Dr Fujinaga-Gordon: Once nigai are documented, my vision is for this work to live first and foremost within the Ikema community itself. The recordings, transcriptions, and translations will be archived in ways that ensure community ownership and cultural safety, using platforms like Mukurtu, which allow local access protocols and metadata structures that reflect cultural authority rather than academic hierarchy. I hope the archive will serve as a resource for younger generations who may not speak the language fluently but want to understand the songs, prayers, and rituals that connect them to their ancestral past. At the same time, I want this documentation to reach the broader academic and linguistic community as an example of what ethical, community-centered research can look like. The nigai project challenges long-held assumptions in linguistics, especially the idea that documentation is primarily about collecting data for scholarly use. Instead, it asks how we might document a living practice that sits at the intersection of language, spirituality, and ecology while respecting the community’s own epistemologies and values.
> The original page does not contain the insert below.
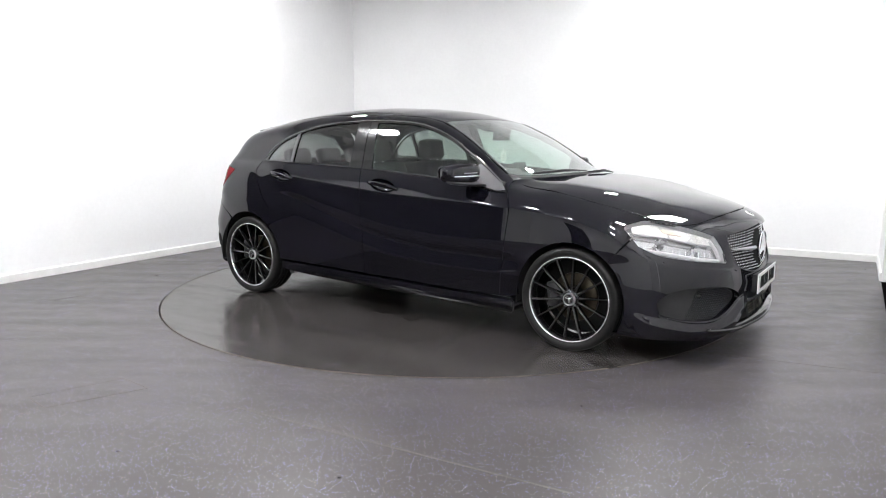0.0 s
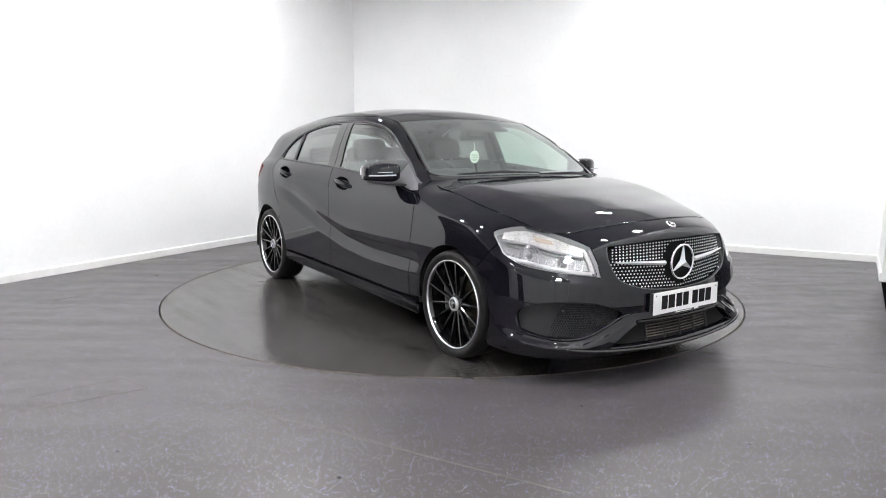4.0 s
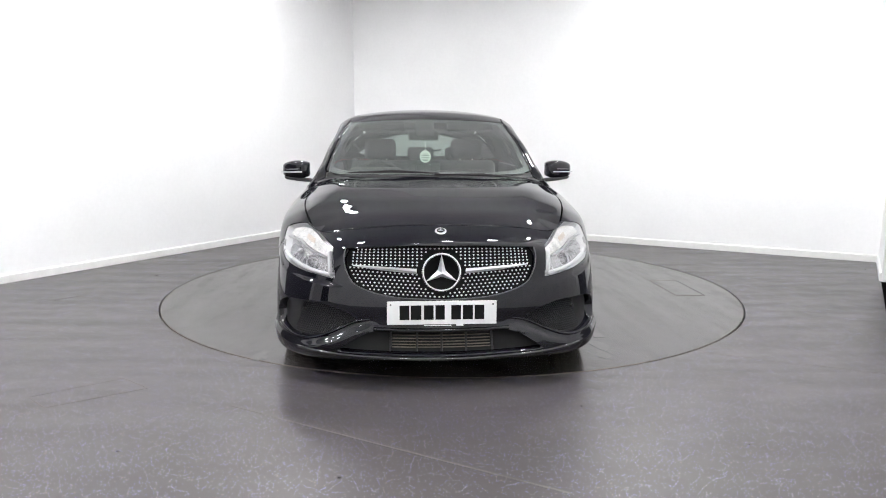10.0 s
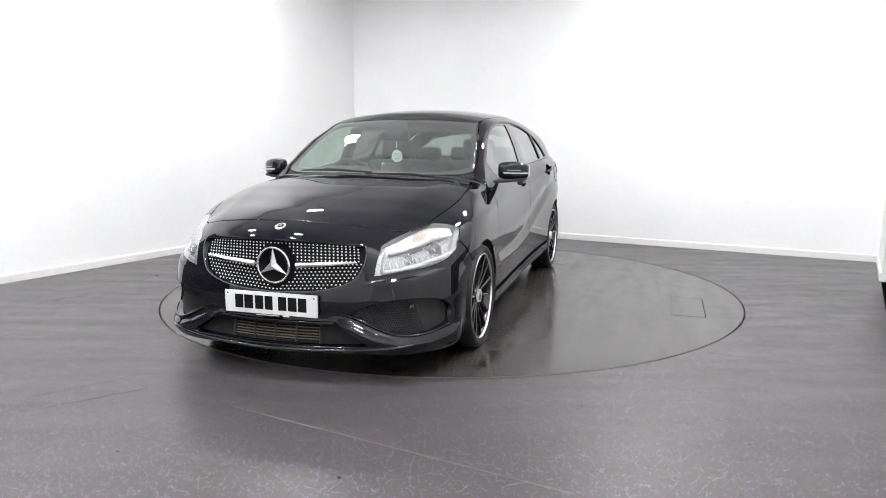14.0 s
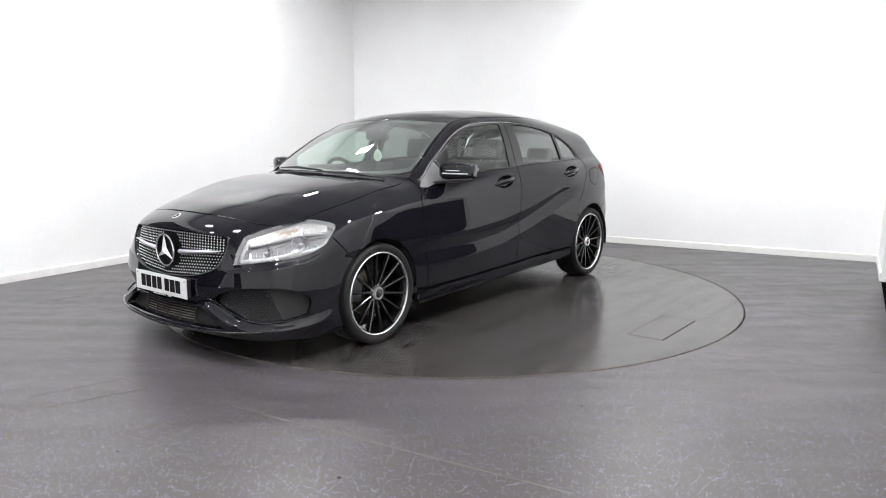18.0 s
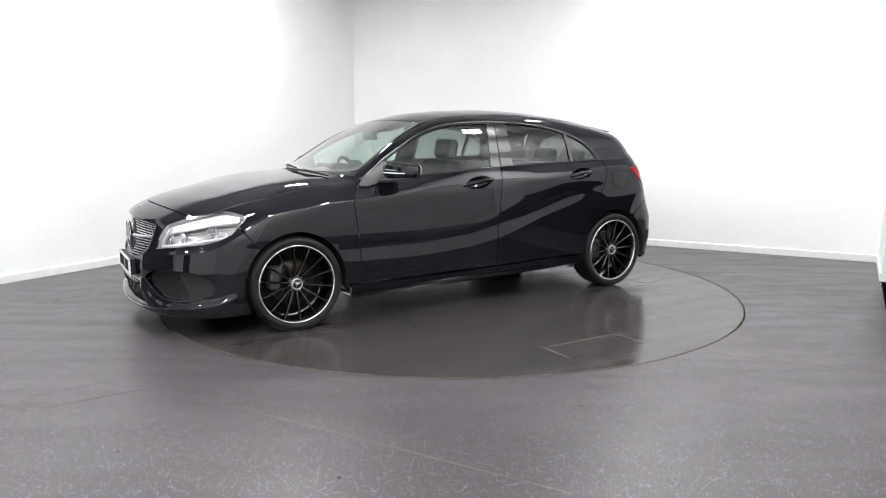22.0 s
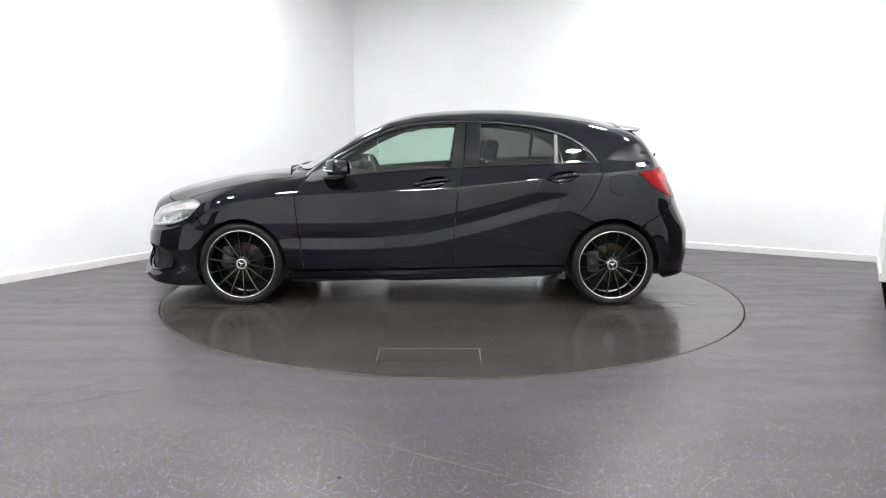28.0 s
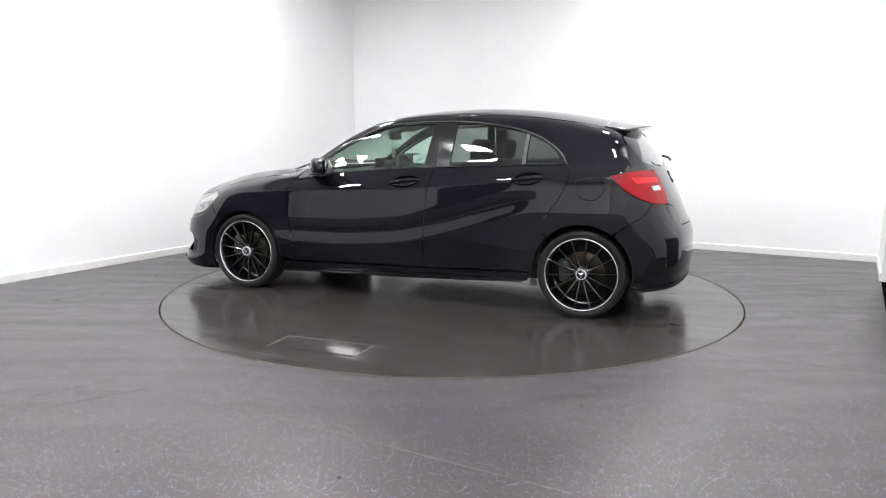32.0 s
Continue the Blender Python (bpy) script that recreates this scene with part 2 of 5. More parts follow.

Dr Fujinaga-Gordon: The most important lesson I have learned is that the humanities are lived through relationships. In the field, every ethical question, every moment of miscommunication, every small gesture of hospitality or misunderstanding becomes part of the research itself. Working on nigai has shown me that research is not just about generating knowledge - it’s about how knowledge is created, shared, and owned. I began this work trained as a linguist who sought accuracy and structure, but I have learned that cultural engagement rarely follows those lines. I’ve had to navigate power struggles between priestesses and village heads, and moments where my presence, despite my best intentions, changed local dynamics. I’ve also had to confront my own positionality as a Japanese researcher studying an Okinawan tradition, aware that Japan’s historical colonization of Okinawa makes me both insider and outsider.
I’ve learned that humanities research must allow room for uncertainty and humility. There are no universal definitions of justice that apply equally across all communities, no fixed templates for ethical engagement, and no single perspective that captures the full complexity of local histories and values.